● PROBLEM STATEMENT: Return only the lines running from the line that holds "# ---- helpers" to the line that holds "pose from metres", including both.

● INFORMATION SHOWN:
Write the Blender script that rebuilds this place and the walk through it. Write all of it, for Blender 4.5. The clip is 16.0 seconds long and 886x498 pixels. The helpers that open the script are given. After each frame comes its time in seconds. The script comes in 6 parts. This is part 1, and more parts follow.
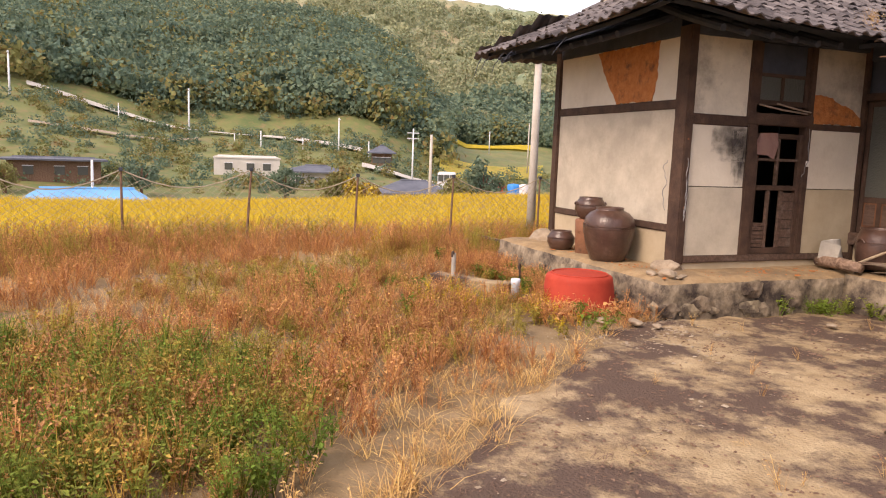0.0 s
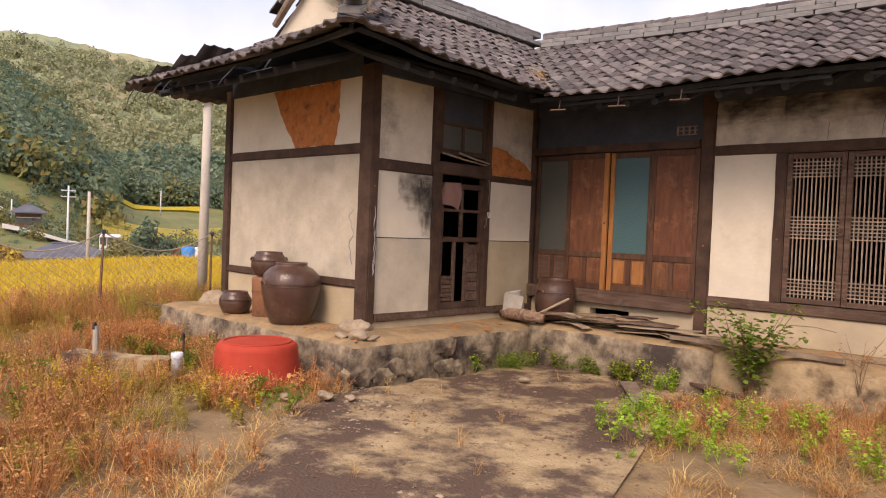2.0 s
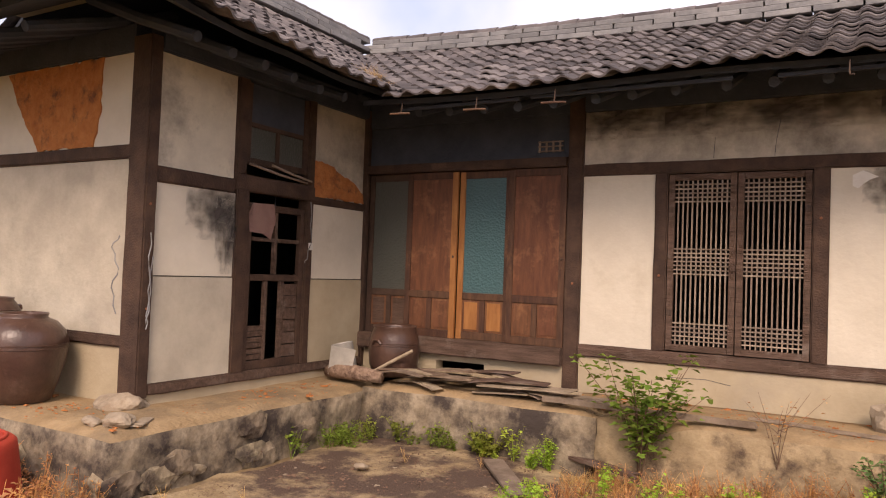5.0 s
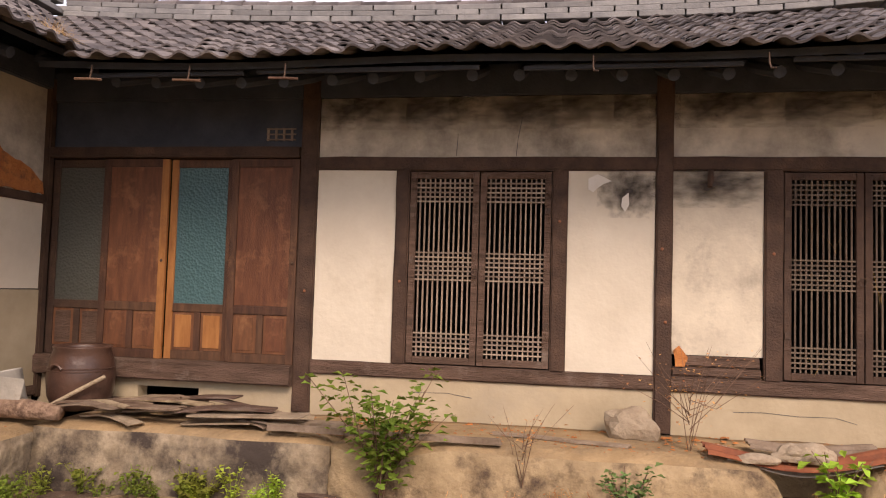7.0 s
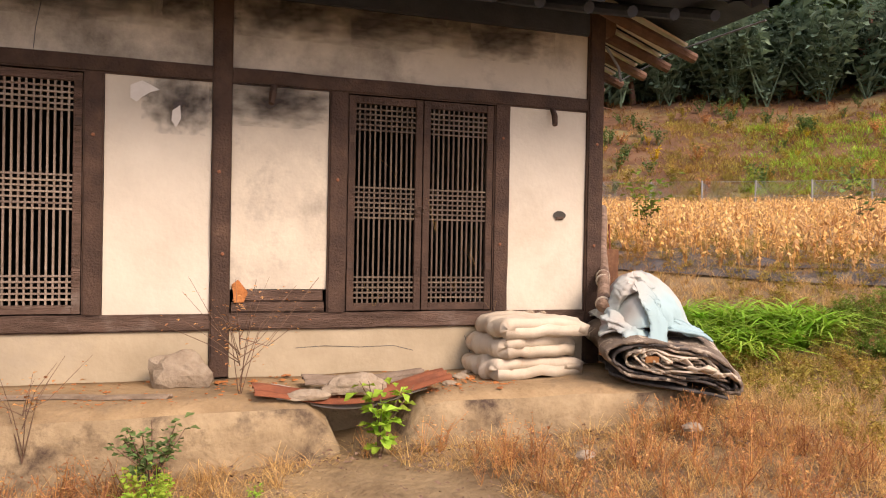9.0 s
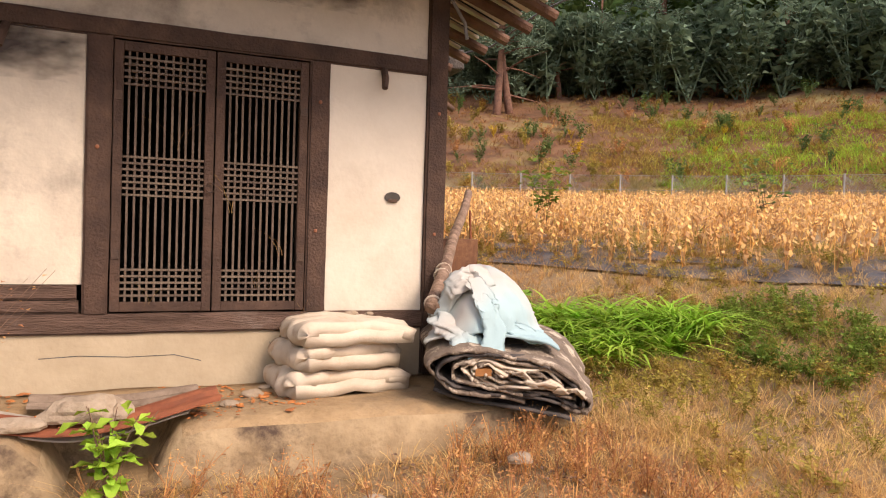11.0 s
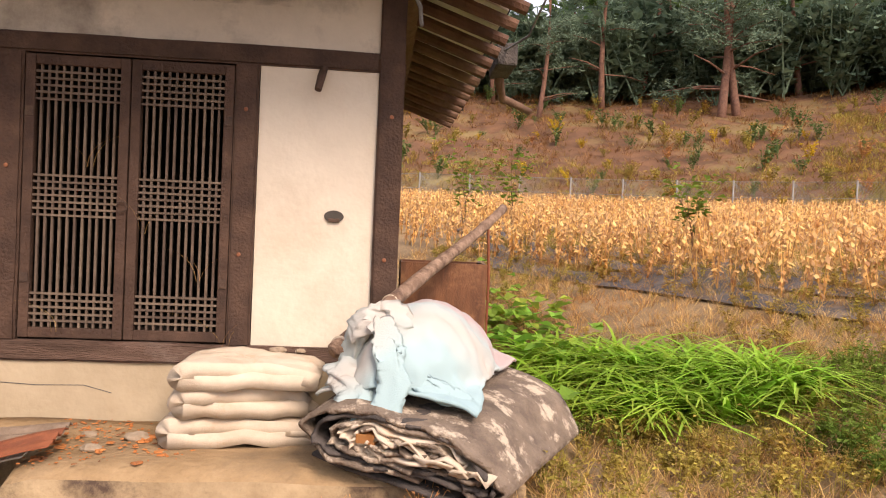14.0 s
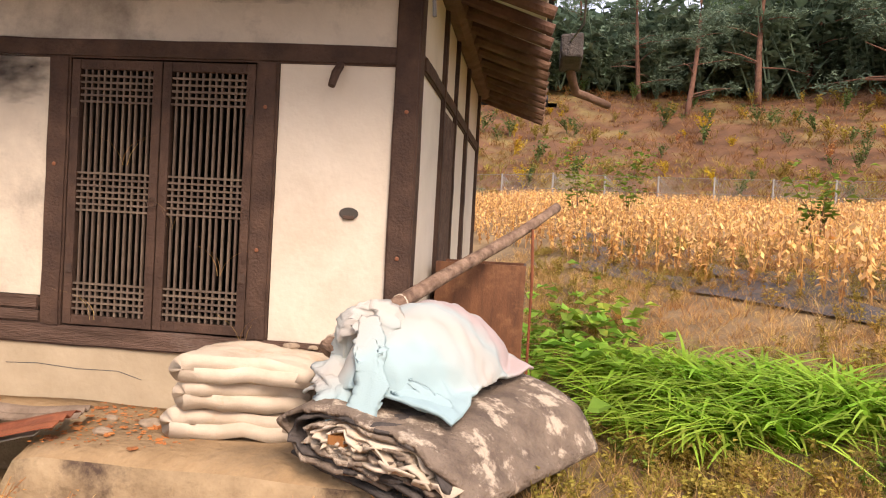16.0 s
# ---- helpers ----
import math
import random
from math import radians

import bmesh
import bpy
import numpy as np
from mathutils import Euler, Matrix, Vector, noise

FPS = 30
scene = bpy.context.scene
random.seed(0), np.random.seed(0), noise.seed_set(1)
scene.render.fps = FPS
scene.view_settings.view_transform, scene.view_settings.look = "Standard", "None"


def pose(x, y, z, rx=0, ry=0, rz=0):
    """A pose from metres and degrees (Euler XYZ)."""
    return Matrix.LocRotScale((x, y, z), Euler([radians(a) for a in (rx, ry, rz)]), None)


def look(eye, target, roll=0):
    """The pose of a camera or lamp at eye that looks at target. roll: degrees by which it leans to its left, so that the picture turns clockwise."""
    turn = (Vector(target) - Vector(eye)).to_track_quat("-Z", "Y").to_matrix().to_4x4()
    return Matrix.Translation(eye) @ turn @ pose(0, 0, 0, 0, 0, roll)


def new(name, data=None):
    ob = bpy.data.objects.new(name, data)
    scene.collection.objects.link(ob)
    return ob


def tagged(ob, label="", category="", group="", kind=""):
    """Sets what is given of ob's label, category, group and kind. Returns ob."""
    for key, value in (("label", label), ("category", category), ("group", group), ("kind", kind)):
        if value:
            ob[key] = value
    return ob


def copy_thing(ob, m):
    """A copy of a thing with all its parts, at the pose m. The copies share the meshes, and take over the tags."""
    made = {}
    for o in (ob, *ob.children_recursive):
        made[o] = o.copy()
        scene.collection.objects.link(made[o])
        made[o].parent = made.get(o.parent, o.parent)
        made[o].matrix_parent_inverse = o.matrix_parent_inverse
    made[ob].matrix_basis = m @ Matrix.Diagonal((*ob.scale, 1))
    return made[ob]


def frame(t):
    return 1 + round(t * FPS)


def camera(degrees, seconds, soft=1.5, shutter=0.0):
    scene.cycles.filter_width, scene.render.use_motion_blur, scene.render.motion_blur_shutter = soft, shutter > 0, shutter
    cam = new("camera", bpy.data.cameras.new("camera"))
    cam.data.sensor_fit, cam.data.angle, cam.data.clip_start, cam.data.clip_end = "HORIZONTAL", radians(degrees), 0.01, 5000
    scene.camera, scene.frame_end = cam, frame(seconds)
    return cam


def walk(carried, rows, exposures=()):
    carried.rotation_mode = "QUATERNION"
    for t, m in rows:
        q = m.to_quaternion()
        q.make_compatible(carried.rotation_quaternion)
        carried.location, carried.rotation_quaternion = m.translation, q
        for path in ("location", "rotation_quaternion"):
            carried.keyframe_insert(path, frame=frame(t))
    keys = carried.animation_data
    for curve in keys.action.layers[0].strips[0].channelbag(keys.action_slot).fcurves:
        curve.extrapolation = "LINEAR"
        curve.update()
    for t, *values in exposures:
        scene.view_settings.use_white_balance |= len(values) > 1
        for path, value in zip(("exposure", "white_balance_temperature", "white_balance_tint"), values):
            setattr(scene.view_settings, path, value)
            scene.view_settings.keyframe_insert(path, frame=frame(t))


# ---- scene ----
cam = camera(62.3, 16.0, soft=1.1)
PATH = [
    (0, (7.047, -8.635, 1.725), (5.202, -7.908, 1.469), 2.0),
    (0.5, (6.785, -8.558, 1.607), (5.033, -7.611, 1.423), 2.6),
    (1, (6.535, -8.381, 1.576), (4.883, -7.259, 1.461), 2.4),
    (1.5, (6.298, -8.156, 1.58), (4.768, -6.87, 1.505), 2.3),
    (2, (6.02, -7.937, 1.564), (4.628, -6.502, 1.511), 2.3),
    (2.5, (5.783, -7.69, 1.552), (4.489, -6.165, 1.523), 2.1),
    (3, (5.6, -7.41, 1.556), (4.361, -5.84, 1.535), 2.2),
    (3.5, (5.369, -7.188, 1.548), (4.195, -5.569, 1.542), 2.3),
    (3.7, (5.257, -7.084, 1.554), (4.104, -5.45, 1.561), 2.3),
    (5.8, (4.53, -6.278, 1.563), (3.689, -4.466, 1.655), 1.8),
    (6, (4.487, -6.198, 1.566), (3.699, -4.363, 1.665), 1.7),
    (6.5, (4.49, -5.969, 1.579), (3.878, -4.068, 1.689), 1.8),
    (7, (4.506, -5.773, 1.552), (4.174, -3.804, 1.66), 1.7),
    (7.5, (4.492, -5.544, 1.533), (4.458, -3.546, 1.619), 1.3),
    (8, (4.63, -5.381, 1.483), (4.83, -3.391, 1.542), 1.0),
    (8.5, (4.874, -5.269, 1.508), (5.29, -3.312, 1.514), 0.9),
    (9, (5.122, -5.171, 1.463), (5.746, -3.27, 1.442), 1.1),
    (9.5, (5.36, -4.999, 1.443), (6.144, -3.16, 1.402), 1.2),
    (9.7, (5.436, -4.942, 1.424), (6.252, -3.116, 1.391), 1.3),
    (11.8, (6.741, -4.438, 1.515), (7.487, -2.583, 1.476), 1.8),
    (12, (6.87, -4.438, 1.538), (7.601, -2.576, 1.506), 1.7),
    (12.5, (7.186, -4.317, 1.534), (7.837, -2.426, 1.515), 1.9),
    (13, (7.471, -4.205, 1.567), (7.944, -2.262, 1.545), 2.1),
    (13.5, (7.774, -4.193, 1.586), (8.058, -2.214, 1.56), 2.2),
    (14, (8.031, -4.157, 1.602), (8.204, -2.165, 1.566), 2.5),
    (14.5, (8.294, -4.064, 1.616), (8.364, -2.066, 1.572), 2.5),
    (15, (8.525, -4.031, 1.625), (8.477, -2.033, 1.564), 2.8),
    (15.5, (8.735, -4.013, 1.622), (8.589, -2.019, 1.558), 3.0),
    (16, (8.776, -3.987, 1.622), (8.542, -2.001, 1.57), 3.2),
]
walk(cam, [(t, look(eye, target, roll)) for t, eye, target, roll in PATH],
     exposures=[(0.0, 1.20, 7700, 25), (2.5, 0.96, 7700, 25), (7.0, 1.03, 7700, 25), (9.0, 1.27, 7700, 25), (16.0, 1.33, 7700, 25)])

# ---- light ----
world = bpy.data.worlds.new("sky")
scene.world = world
world.use_nodes = True
wn = world.node_tree
sky = wn.nodes.new("ShaderNodeTexSky")
sky.sky_type = "NISHITA"
sky.sun_disc = False
sky.sun_elevation, sky.sun_rotation = radians(42), radians(155)
sky.air_density, sky.dust_density, sky.ozone_density = 1.0, 3.0, 1.0
# thin high cloud over the whole sky
cloud = wn.nodes.new("ShaderNodeTexNoise")
cloud.inputs["Scale"].default_value, cloud.inputs["Detail"].default_value = 2.2, 7
ramp = wn.nodes.new("ShaderNodeValToRGB")
ramp.color_ramp.elements[0].position, ramp.color_ramp.elements[1].position = 0.38, 0.60
ramp.color_ramp.elements[0].color, ramp.color_ramp.elements[1].color = (3.3, 4.3, 6.1, 1), (6.4, 6.9, 7.8, 1)
tex = wn.nodes.new("ShaderNodeTexCoord")
wn.links.new(tex.outputs["Generated"], cloud.inputs["Vector"])
wn.links.new(cloud.outputs["Fac"], ramp.inputs[0])
veil = wn.nodes.new("ShaderNodeMixRGB")
veil.inputs[0].default_value = 0.72
wn.links.new(sky.outputs[0], veil.inputs[1])
wn.links.new(ramp.outputs[0], veil.inputs[2])
wn.links.new(veil.outputs[0], wn.nodes["Background"].inputs[0])
wn.nodes["Background"].inputs[1].default_value = 0.105
sun = new("sun", bpy.data.lights.new("sun", "SUN"))
sun.data.energy, sun.data.angle, sun.data.color = 1.5, radians(22), (1.0, 0.92, 0.80)
sun.matrix_world = look((0, 0, 0), (-0.31, 0.67, -0.67))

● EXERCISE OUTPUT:
# ---- helpers ----
import math
import random
from math import radians

import bmesh
import bpy
import numpy as np
from mathutils import Euler, Matrix, Vector, noise

FPS = 30
scene = bpy.context.scene
random.seed(0), np.random.seed(0), noise.seed_set(1)
scene.render.fps = FPS
scene.view_settings.view_transform, scene.view_settings.look = "Standard", "None"


def pose(x, y, z, rx=0, ry=0, rz=0):
    """A pose from metres and degrees (Euler XYZ)."""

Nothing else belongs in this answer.